* _Rows from a dataset of clips and code_
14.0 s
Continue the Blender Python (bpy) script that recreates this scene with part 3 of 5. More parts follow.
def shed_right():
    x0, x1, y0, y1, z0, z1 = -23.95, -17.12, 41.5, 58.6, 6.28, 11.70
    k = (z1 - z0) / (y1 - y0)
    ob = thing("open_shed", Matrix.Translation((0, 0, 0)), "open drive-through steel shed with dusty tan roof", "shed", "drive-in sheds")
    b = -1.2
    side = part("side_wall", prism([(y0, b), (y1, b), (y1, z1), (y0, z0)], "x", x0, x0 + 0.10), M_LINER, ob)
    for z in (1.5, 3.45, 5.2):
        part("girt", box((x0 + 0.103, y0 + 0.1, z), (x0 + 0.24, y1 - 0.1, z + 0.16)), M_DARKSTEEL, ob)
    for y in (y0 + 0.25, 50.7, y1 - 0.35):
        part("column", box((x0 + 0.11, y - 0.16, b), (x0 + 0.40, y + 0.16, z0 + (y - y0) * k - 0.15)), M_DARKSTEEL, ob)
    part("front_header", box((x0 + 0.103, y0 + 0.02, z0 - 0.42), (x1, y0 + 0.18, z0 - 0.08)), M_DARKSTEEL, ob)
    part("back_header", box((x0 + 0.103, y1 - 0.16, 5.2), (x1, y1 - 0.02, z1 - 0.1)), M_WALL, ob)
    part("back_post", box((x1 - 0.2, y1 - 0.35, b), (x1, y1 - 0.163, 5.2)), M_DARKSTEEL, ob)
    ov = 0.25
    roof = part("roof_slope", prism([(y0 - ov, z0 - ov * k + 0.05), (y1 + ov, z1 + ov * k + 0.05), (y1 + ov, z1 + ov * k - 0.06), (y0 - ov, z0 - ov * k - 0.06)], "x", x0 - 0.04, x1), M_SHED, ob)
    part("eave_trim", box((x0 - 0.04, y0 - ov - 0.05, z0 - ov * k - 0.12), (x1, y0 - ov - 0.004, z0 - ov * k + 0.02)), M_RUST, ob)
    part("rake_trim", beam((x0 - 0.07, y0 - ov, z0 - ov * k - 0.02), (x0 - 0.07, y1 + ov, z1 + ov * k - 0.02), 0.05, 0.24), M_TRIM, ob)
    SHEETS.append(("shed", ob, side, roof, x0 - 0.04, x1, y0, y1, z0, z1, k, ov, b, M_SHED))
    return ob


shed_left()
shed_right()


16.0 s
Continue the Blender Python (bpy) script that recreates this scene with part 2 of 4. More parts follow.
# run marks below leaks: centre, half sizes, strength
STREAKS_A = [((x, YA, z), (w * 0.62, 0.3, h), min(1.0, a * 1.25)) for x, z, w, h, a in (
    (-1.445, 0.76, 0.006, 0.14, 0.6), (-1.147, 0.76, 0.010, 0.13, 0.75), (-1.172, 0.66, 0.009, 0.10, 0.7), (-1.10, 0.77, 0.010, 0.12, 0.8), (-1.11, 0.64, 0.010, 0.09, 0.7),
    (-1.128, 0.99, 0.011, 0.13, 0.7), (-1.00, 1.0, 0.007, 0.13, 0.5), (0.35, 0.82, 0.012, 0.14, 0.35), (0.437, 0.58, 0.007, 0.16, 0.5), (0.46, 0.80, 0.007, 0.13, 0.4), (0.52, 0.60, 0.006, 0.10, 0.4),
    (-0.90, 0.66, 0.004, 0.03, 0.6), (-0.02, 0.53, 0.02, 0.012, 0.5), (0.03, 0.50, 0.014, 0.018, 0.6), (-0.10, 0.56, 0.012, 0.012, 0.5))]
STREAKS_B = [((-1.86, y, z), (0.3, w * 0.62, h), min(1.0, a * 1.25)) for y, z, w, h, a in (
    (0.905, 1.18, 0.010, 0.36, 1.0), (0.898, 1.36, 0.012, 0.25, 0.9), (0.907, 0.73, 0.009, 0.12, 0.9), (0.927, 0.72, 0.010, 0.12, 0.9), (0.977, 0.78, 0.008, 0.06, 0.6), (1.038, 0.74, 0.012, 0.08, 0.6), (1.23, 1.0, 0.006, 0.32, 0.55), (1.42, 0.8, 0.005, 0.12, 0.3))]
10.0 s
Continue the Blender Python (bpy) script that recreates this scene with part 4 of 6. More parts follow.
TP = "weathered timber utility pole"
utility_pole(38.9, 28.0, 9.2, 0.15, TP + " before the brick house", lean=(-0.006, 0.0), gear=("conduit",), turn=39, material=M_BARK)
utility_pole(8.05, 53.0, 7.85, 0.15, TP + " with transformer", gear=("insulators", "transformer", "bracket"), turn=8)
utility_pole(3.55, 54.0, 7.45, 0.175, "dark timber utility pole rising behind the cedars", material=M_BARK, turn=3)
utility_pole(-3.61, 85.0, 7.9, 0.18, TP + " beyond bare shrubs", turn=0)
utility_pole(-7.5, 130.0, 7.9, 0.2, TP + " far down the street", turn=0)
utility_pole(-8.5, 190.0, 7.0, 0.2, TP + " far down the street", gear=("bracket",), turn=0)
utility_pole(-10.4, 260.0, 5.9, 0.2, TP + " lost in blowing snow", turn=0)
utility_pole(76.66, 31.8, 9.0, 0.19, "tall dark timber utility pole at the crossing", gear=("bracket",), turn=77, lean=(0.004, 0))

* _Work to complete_
In the entries above, some lines may contain the string "More"; report how many, without additional comment.

* _Result below_
3